Perhaps Nietzsche was right in considering the pre-Socratic age as the halcyon days of Greece; no doubt the Peloponnesian War undermined the economic and political basis of Periclean culture. But it was a little absurd to see in Socrates only a disintegrating criticism (as if Nietzsche’s own function was not chiefly this) and not also a work of salvage for a society ruined less by philosophy than by war and corruption and immorality. Only a professor of paradox could rank the obscure and dogmatic fragments of Heraclitus above the mellowed wisdom and the developed art of Plato.
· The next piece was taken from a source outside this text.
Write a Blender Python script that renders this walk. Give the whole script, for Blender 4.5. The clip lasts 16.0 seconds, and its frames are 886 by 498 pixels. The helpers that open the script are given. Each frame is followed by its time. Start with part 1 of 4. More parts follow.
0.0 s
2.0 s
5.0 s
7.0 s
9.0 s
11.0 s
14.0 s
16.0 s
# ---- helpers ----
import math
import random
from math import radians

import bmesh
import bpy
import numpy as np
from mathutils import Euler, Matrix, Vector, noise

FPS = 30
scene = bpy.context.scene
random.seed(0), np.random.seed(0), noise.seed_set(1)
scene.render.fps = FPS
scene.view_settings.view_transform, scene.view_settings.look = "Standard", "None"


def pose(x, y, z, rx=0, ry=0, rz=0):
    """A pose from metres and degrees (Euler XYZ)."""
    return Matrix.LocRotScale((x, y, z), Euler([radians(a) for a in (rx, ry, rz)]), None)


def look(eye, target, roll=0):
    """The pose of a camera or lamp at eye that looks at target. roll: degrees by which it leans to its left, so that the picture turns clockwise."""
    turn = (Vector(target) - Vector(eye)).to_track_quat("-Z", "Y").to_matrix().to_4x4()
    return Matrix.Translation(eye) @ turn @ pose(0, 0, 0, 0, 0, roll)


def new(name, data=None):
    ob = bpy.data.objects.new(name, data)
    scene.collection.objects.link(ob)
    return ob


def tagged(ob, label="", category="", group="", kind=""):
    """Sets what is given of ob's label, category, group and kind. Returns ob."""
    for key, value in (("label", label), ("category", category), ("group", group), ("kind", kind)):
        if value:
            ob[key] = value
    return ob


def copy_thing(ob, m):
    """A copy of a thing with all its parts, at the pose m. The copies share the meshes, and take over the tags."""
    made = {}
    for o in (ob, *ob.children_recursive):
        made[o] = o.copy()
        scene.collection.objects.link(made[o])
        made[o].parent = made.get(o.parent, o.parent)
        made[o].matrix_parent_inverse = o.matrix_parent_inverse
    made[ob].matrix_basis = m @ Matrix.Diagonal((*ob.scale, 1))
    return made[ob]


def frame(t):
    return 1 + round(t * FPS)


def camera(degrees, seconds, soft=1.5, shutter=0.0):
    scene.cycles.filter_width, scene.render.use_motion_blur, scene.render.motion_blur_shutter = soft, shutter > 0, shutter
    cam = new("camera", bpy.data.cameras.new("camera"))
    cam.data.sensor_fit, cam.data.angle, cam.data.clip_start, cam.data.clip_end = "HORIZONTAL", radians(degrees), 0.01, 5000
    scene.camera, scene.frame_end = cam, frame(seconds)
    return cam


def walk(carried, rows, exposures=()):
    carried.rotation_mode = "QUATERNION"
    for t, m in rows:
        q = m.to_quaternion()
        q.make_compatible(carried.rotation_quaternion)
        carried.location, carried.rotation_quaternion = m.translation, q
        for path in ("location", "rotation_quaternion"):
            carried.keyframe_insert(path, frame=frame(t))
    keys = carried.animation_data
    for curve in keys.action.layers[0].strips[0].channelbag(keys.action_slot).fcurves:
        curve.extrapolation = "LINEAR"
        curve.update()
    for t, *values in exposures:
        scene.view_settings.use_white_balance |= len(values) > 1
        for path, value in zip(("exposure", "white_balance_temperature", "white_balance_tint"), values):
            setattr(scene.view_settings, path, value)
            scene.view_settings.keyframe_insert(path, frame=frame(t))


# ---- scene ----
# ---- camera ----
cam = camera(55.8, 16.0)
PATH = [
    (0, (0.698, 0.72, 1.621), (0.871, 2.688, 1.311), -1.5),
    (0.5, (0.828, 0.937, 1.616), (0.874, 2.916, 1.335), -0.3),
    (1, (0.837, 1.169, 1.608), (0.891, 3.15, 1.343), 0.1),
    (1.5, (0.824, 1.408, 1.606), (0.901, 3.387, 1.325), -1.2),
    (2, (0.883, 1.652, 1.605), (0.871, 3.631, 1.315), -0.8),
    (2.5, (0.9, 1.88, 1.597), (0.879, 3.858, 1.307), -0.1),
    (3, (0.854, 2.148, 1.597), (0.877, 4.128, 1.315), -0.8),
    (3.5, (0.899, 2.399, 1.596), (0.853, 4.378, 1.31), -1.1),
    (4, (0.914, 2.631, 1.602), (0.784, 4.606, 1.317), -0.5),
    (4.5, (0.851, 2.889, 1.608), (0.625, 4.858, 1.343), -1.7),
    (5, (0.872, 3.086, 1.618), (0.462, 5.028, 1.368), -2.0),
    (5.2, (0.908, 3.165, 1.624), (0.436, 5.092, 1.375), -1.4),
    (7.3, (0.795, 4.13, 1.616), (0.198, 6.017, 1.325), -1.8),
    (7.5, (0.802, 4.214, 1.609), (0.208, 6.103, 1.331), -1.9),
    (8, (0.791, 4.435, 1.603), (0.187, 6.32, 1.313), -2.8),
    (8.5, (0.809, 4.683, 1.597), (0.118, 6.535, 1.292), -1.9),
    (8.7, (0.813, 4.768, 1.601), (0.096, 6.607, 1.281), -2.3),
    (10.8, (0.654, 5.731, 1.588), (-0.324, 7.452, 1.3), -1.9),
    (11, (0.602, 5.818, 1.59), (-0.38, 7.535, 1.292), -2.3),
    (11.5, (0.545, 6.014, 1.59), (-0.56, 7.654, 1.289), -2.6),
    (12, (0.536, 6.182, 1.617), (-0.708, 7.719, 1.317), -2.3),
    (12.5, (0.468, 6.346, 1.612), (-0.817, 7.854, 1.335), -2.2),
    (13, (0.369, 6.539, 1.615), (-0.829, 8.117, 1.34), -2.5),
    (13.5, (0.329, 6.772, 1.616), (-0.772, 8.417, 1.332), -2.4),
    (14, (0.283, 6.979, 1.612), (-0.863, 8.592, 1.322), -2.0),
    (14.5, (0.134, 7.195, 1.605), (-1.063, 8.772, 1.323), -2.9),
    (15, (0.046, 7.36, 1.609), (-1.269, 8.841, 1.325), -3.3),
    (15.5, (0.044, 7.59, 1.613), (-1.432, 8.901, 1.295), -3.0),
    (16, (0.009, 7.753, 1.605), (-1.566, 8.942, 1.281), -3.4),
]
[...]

Nietzsche denounces Plato, as he denounces all his creditors—no man is a hero to his debtor; but what is Nietzsche’s philosophy but the ethics of Thrasymachus and Callicles, and the politics of Plato’s Socrates?—With all his philology, Nietzsche never quite penetrated to the spirit of the Greeks; never learned the lesson that moderation and self-knowledge (as taught by the Delphic inscriptions and the greater philosophers) must bank, without extinguishing, the fires of passion and desire,112 that Apollo must limit Dionysus. Some have described Nietzsche as a pagan; but he was not that: neither Greek pagan like Pericles nor German pagan like Goethe; he lacked the balance and restraint that made these men strong. “I shall give back to men the serenity which is the condition of all culture,” he writes,113 butalas, how can one give what one has not?
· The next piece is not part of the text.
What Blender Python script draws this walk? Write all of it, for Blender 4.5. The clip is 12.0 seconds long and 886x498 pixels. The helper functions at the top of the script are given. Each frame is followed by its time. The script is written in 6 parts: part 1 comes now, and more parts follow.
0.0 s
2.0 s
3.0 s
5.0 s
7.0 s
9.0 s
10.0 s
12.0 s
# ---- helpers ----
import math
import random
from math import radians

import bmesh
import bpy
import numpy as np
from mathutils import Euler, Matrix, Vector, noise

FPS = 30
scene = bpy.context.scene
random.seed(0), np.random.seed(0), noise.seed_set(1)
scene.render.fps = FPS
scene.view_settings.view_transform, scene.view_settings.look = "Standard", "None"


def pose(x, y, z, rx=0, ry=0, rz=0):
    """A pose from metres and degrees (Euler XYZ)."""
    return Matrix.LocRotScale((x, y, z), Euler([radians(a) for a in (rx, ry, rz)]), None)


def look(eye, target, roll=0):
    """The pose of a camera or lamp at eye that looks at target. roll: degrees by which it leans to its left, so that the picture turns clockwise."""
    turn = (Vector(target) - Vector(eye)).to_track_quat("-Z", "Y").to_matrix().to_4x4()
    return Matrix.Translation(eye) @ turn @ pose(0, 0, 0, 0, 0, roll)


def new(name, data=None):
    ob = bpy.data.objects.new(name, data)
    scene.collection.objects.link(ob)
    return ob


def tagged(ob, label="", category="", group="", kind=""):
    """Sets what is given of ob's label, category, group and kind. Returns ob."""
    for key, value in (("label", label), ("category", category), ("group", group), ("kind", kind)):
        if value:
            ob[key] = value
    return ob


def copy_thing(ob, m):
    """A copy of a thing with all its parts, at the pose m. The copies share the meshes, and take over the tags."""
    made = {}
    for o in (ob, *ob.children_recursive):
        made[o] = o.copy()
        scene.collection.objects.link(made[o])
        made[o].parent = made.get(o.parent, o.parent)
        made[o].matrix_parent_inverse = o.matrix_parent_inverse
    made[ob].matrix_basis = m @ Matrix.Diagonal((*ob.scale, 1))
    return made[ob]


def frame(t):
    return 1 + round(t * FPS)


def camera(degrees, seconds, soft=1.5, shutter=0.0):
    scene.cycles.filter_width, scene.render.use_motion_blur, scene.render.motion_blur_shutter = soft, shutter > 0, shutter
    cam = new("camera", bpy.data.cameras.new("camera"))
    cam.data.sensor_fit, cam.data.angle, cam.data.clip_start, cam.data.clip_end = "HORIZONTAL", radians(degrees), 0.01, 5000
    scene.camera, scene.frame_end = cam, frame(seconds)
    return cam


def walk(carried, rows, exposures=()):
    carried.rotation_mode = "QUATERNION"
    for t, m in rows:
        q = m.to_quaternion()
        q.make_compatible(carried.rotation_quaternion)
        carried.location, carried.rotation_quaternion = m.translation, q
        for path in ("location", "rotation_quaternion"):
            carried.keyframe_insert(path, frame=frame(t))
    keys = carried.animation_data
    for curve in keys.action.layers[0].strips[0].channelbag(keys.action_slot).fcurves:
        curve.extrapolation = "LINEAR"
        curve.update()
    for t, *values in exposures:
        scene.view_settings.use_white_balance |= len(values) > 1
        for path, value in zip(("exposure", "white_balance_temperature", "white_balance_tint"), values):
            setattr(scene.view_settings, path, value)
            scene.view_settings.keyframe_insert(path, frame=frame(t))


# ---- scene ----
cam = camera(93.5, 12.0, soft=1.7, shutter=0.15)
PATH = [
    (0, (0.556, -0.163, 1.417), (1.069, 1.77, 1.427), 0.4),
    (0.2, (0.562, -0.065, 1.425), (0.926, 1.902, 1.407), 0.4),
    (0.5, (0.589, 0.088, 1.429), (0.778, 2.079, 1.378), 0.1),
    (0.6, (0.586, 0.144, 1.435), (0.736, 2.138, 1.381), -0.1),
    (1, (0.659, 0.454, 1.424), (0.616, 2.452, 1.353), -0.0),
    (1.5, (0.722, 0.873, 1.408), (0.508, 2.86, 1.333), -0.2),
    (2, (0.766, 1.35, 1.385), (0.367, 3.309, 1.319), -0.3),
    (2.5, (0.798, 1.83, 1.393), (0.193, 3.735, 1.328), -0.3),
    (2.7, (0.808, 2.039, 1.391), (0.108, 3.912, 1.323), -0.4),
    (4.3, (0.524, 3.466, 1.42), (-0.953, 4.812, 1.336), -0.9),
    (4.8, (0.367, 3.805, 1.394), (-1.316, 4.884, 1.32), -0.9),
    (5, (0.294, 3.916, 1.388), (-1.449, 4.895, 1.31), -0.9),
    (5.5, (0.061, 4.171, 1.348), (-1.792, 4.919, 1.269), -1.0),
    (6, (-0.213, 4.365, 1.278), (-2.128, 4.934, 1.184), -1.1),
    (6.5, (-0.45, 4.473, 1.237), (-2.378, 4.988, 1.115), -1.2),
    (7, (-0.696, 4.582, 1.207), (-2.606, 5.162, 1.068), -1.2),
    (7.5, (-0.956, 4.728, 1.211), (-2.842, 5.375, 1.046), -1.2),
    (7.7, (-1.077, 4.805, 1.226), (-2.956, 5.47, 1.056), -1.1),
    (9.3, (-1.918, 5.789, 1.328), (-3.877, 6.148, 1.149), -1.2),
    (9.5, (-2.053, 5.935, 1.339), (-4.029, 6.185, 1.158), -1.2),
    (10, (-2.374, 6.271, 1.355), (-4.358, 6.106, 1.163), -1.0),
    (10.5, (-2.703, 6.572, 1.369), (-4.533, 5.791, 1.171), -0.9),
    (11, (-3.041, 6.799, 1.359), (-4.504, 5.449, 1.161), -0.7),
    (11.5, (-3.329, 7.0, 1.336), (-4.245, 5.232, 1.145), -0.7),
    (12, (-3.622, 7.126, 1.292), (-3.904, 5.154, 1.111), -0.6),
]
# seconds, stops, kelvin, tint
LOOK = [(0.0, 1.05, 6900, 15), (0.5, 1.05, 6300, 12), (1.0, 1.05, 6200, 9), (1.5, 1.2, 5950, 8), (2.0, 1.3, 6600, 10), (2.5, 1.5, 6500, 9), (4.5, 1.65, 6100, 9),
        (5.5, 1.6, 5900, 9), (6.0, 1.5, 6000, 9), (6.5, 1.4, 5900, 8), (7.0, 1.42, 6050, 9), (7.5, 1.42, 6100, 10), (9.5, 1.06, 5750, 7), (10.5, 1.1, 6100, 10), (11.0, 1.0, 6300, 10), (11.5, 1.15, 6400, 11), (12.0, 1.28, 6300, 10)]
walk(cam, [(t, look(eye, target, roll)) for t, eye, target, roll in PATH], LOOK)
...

Of all Nietzsche’s books, Zarathustra is safest from criticism, partly because it is obscure, and partly because its inexpugnable merits dwarf all fault-finding. The idea of eternal recurrence, though common to the “Apollonian” Spencer as well as to the “Dionysian” Nietzsche, strikes one as unhealthy fancy, a weird last-minute effort to recover the belief in immortality. Every critic has seen the contradiction between the bold preachment of egoism (Zarathustra “proclaims the Ego whole and holy, and selfishness blessed”—an unmistakable echo of Stirner) and the appeal to altruism and self-sacrifice in the preparation and service of the superman. But who, reading this philosophy, will classify himself as servant, and not as superman?